- _GIVEN REQUEST_
Copy the data below exactly, omitting any picture it contains.

- _DATA BLOCK_
┌────────

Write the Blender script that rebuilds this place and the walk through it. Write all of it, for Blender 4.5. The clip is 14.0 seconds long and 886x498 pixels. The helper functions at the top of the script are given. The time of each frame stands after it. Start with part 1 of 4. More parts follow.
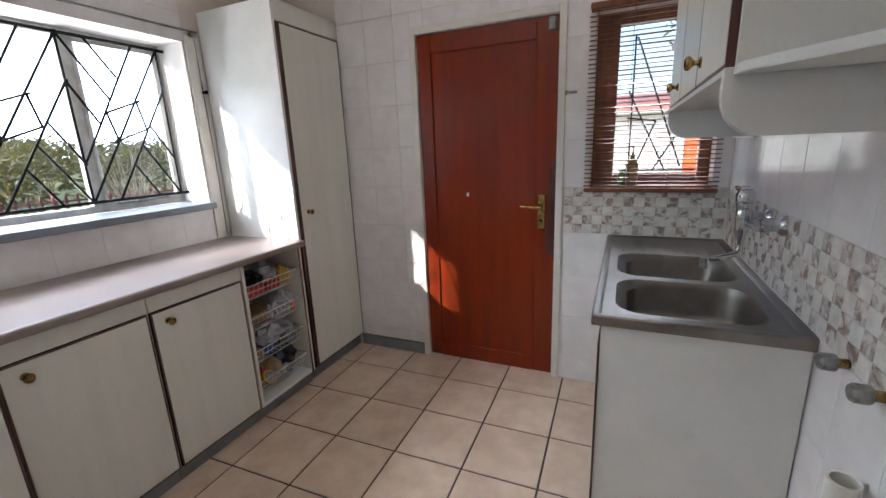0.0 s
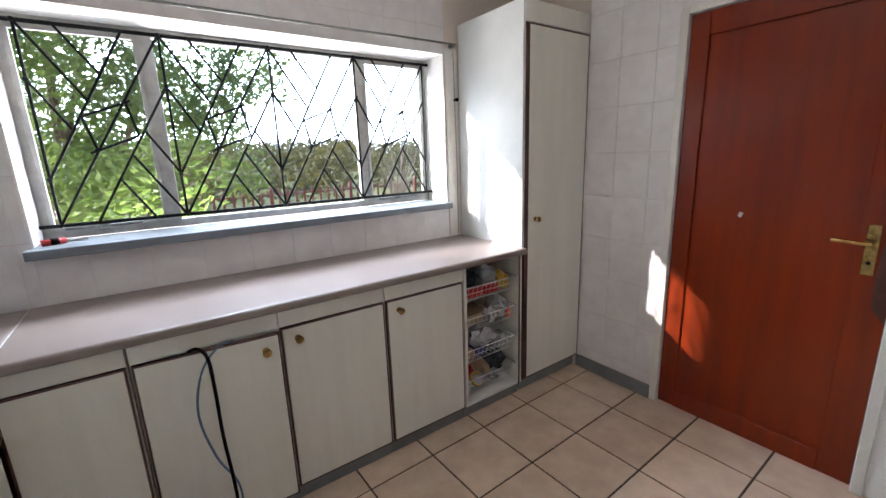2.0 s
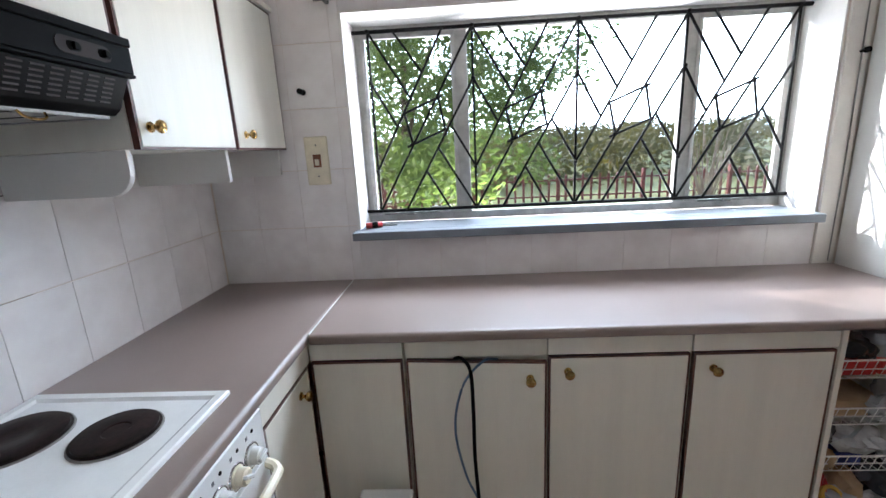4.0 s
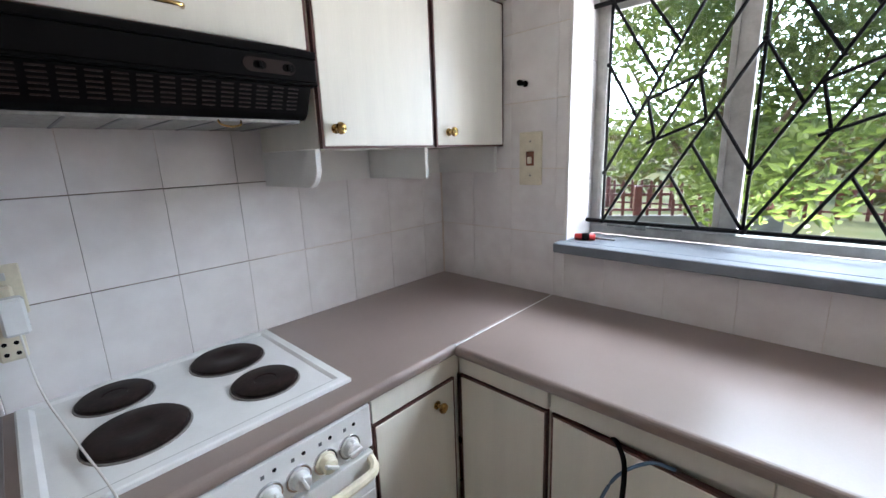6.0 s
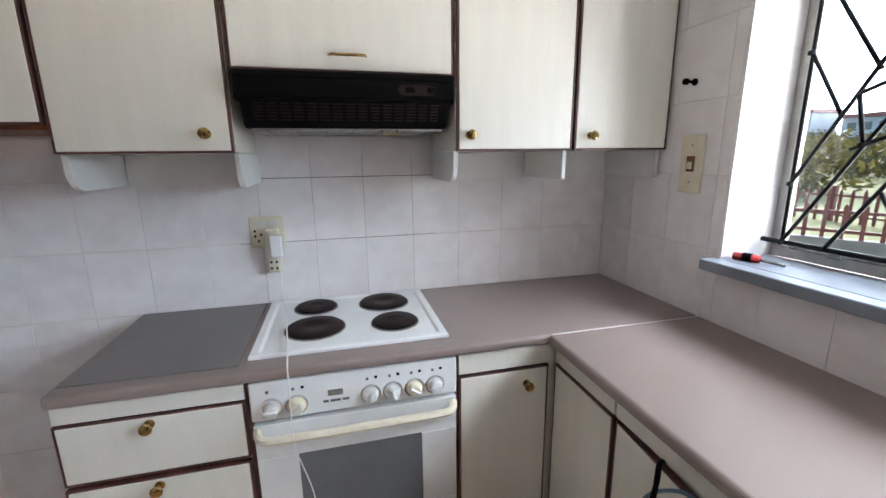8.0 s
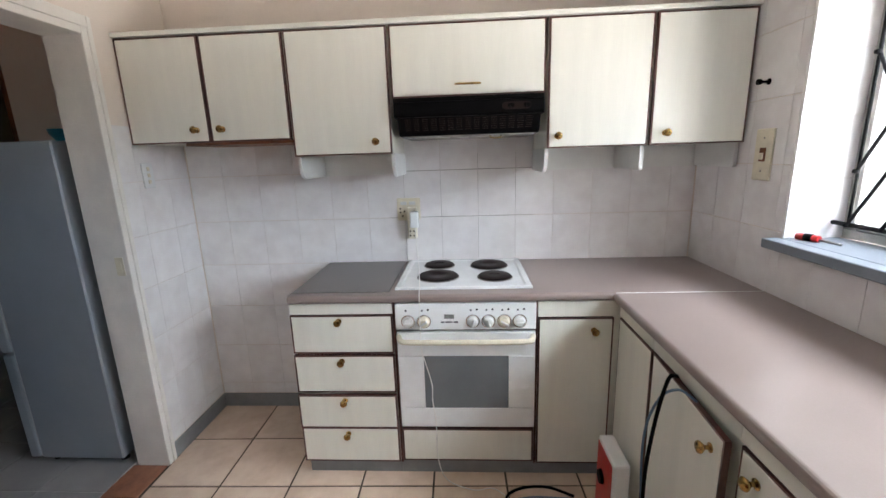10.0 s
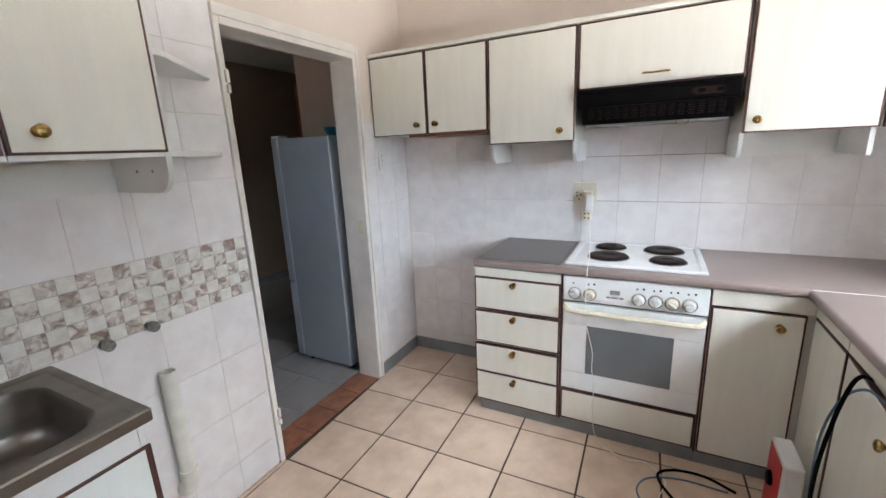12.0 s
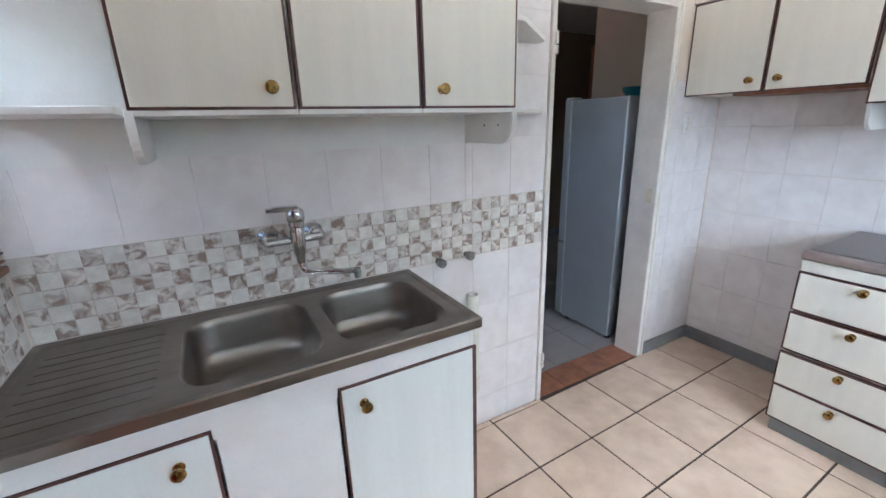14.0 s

└────────

- _COMPLETED EXERCISE_
Write the Blender script that rebuilds this place and the walk through it. Write all of it, for Blender 4.5. The clip is 14.0 seconds long and 886x498 pixels. The helper functions at the top of the script are given. The time of each frame stands after it. Start with part 1 of 4. More parts follow.
0.0 s
2.0 s
4.0 s
6.0 s
8.0 s
10.0 s
12.0 s
14.0 s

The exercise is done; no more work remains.